Exercise description →
Exactly repeat the material, dropping only the pictures.

Data extract →
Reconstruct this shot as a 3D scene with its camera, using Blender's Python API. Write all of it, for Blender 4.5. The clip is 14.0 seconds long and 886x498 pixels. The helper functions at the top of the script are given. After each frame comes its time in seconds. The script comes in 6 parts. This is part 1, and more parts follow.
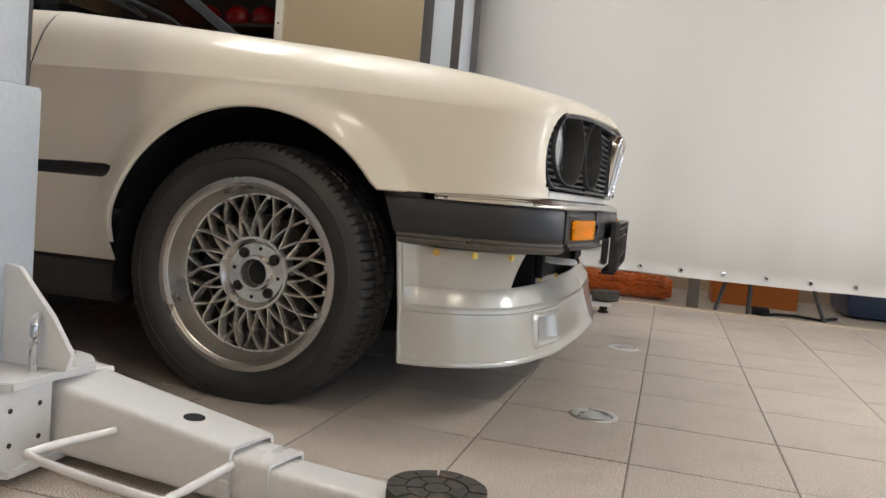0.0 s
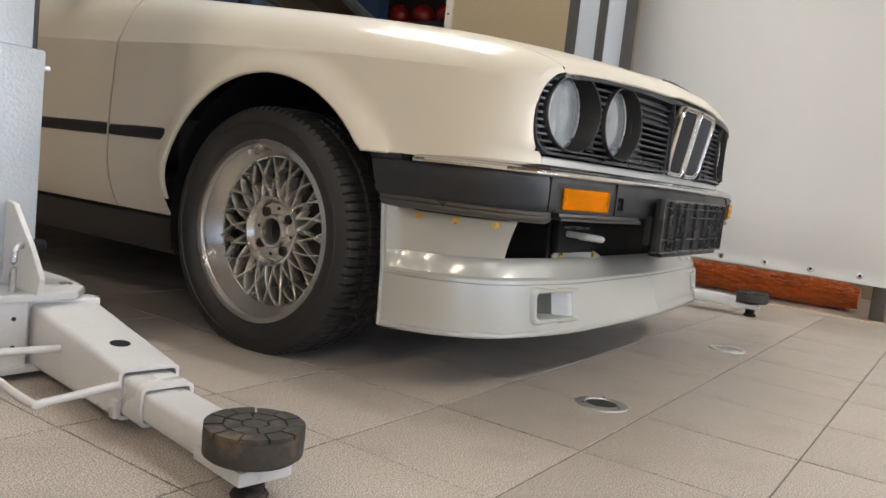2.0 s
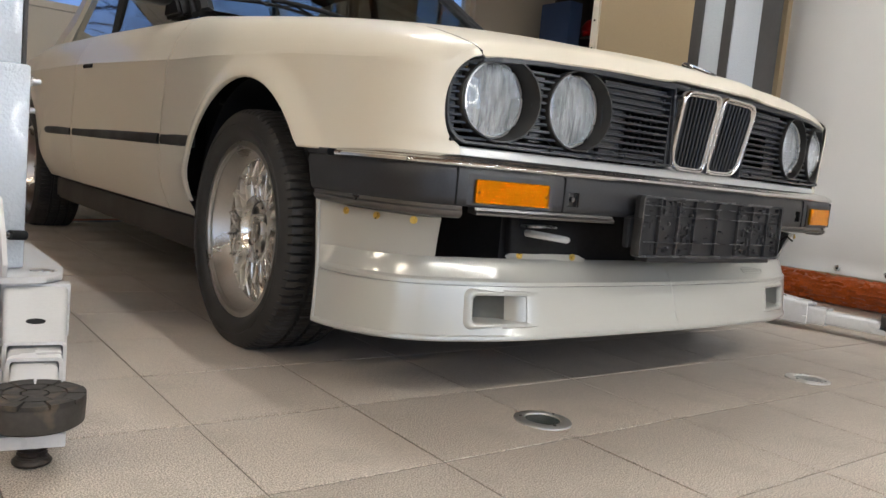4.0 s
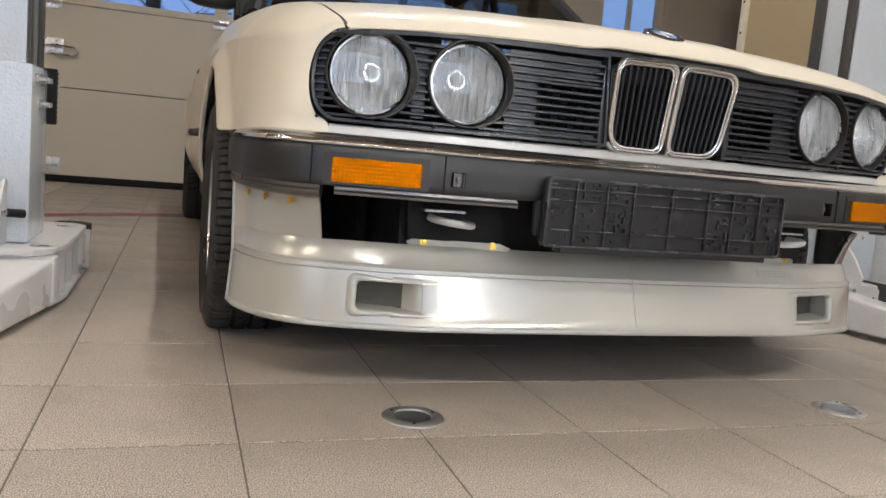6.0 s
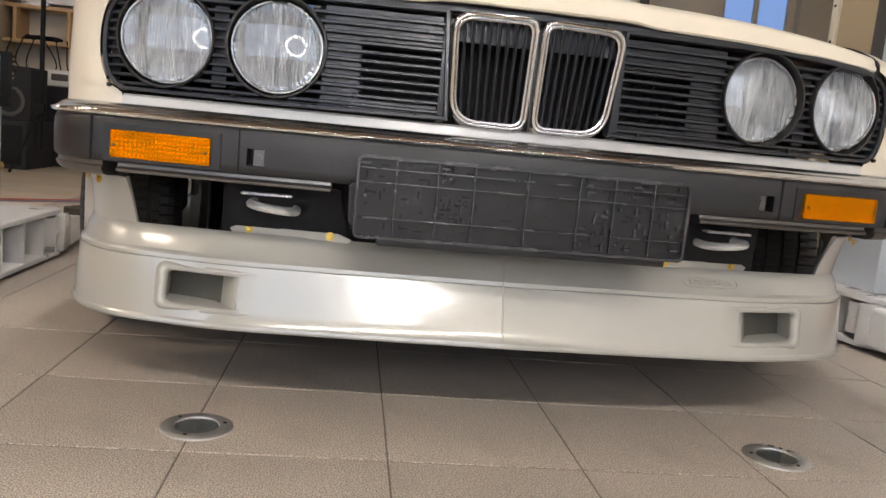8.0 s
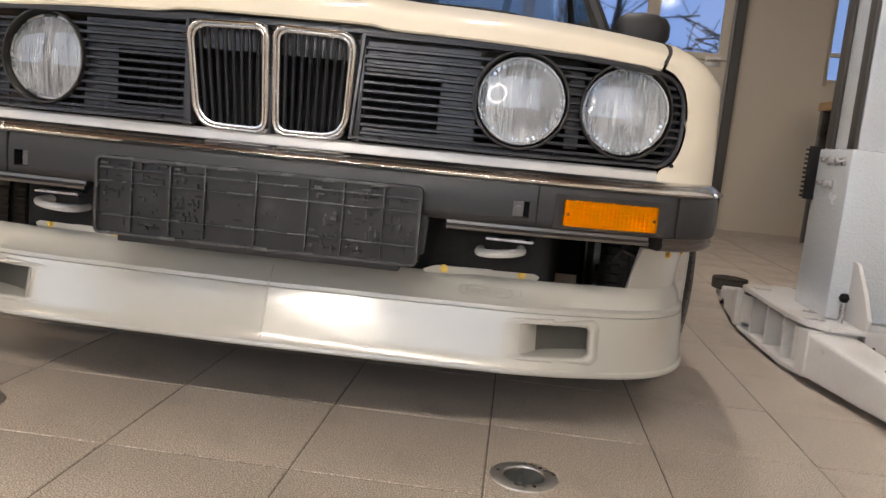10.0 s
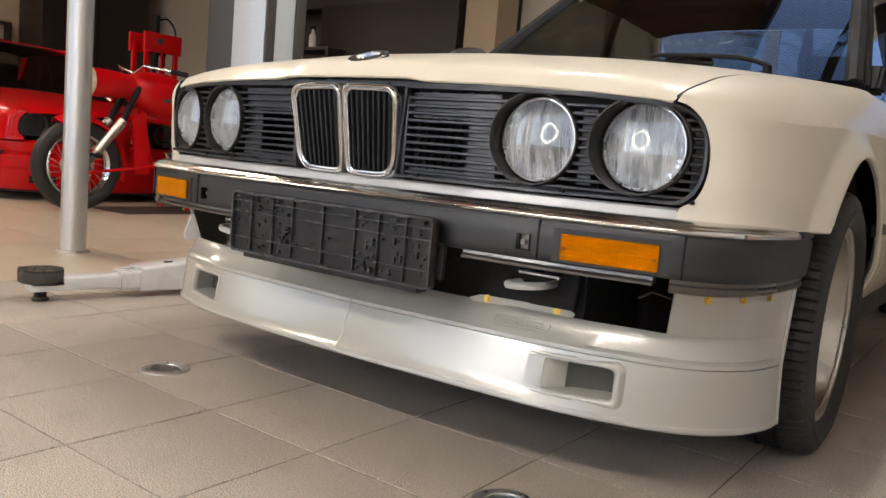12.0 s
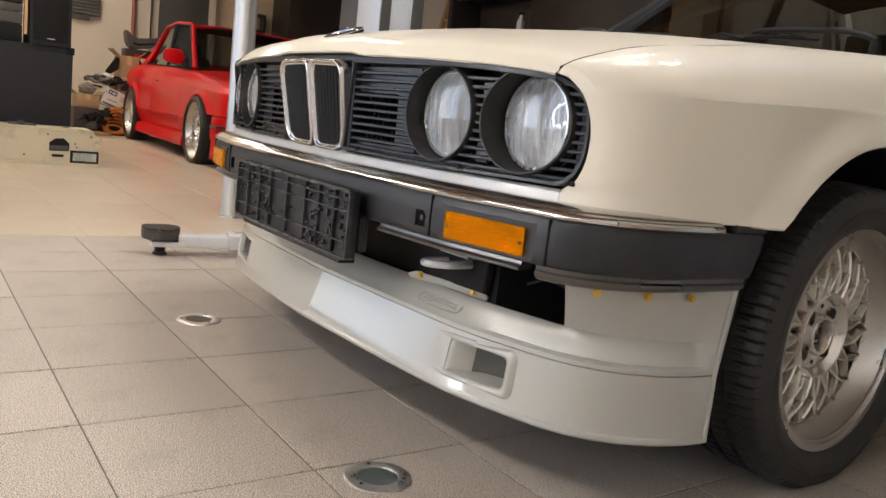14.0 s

Solution for this exercise →
Reconstruct this shot as a 3D scene with its camera, using Blender's Python API. Write all of it, for Blender 4.5. The clip is 14.0 seconds long and 886x498 pixels. The helper functions at the top of the script are given. After each frame comes its time in seconds. The script comes in 6 parts. This is part 1, and more parts follow.
0.0 s
2.0 s
4.0 s
6.0 s
8.0 s
10.0 s
12.0 s
14.0 s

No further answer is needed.